Senate debates

Tuesday, 13 September 2016

Matters of Public Importance

Donations to Political Parties

4:56 pm

Photo of Jenny McAllisterJenny McAllister (NSW, Australian Labor Party) Share this | Hansard source

I thank the Greens for asking us to commit to comprehensive and immediate political donation reform. I just want to run through that proposition. I start by referring the Greens to the electoral reform green paper on donations funding and expenditure that was released in 2008, which contemplated serious reform to the funding of elections in this country.

Senator Rhiannon interjecting—

I would then refer the Greens, responding to Senator Rhiannon's interjection, to the Commonwealth Electoral Amendment (Political Donations and Other Measures) Bill 2010, which Labor introduced into parliament. That bill would have done a great deal. It would have capped donations and it would have introduced much higher thresholds for transparency. It would have made parties accountable for public funding by linking the funding to actual expenditure and prohibiting the practice that we have witnessed in other parties, where they take the public funding and pocket it. The leaders of those parties pocket it rather than spend it for campaign purposes. And it would have limited the scope for rorts, like donation splitting.

I would also refer the Greens to the comprehensive donations reforms introduced and undertaken by a Labor government in New South Wales. Amongst other things, those reforms limited the ability of property developers and others to subvert democratic outcomes. We must note that it turns out that the Liberal Party have been doing their very best to get around these laws in the intervening period. They have been doing their best to get around that scheme through the use of the Free Enterprise Foundation, a process that was undertaken under the watchful eye of the then Finance Director of the New South Wales Liberal Party, Senator Sinodinos.

I would refer the Greens to the policies on donations that we have taken to the last two elections. Those policies reduce the threshold for disclosure of donations by organisations from $13,200 to just $1,000, reduce the threshold for disclosure of personal donations to just $50, ban foreign donations and introduce real-time disclosure. I do not say all of this to try to make a cheap point.

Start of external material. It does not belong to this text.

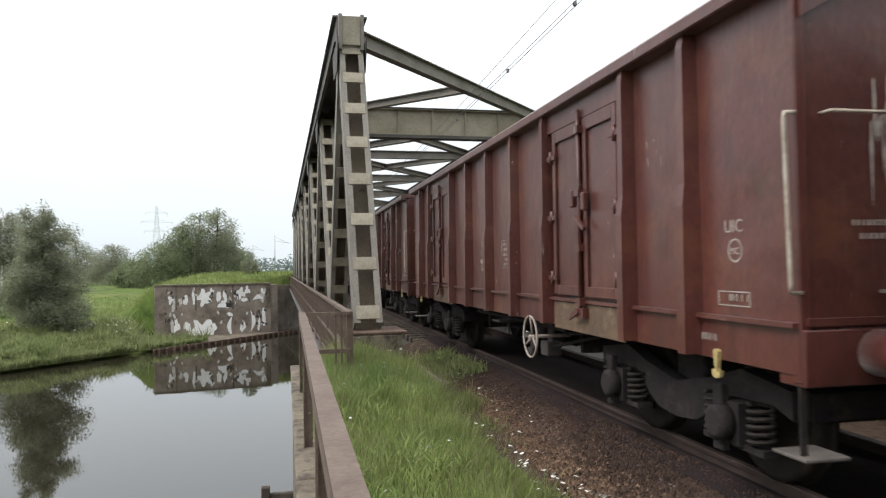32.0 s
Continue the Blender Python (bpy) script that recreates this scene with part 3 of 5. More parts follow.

The point I want to make is that the Labor Party is onto this. We are committed to donations reform and we have been advocating for it for a long time. Labor as a party and as a movement is firmly committed to transparency. It is why, for instance, we hold our conference in public—a position that I know some in the New South Wales Greens are now starting to contemplate. It is why we disclose all of our corporate donations over $1,000, despite the fact that this is not required by law. We do that because we think it is important. That stands in stark contrast to the Liberals, who not only do not obey the spirit of the law but, in New South Wales, seem to make concerted efforts to skirt the letter of it. We now know that the Liberal Party has engaged in a long-running campaign to obscure the names of some of its most generous donors through donation splitting, by allowing people to donate below the cap to each of the state and federal branches, and by the use of corporations to anonymise donations, through the use of the Free Enterprise Foundation and the various other fundraising forums that are used in this way.

It took an ICAC inquiry to find out the details of these schemes, and it turned out that it implicated a number of senior New South Wales Liberals.

We have talked a lot in the last weeks about the potential influence of foreign donations. Businessmen with links to Foreign Minister Julie Bishop have donated half a million dollars to the Western Australian division of the Liberal Party during the last two years. This has been disclosed through the disclosure process. All of those donors have links to the Chinese government, and the vast bulk of that money was given by companies with no apparent interests—no business interests—in Western Australia. The Herald reports that several of the donations have been obscured by the channelling of funds via executives or related companies, or by the donor's failure to disclose to the Electoral Commission, in apparent breach of Commonwealth law.

I say this: if we are serious about protecting the integrity of our politics, we have to get serious about donations reform. The Liberal Party has spent more than a decade fighting Labor proposals for a better system, and it is time to stop.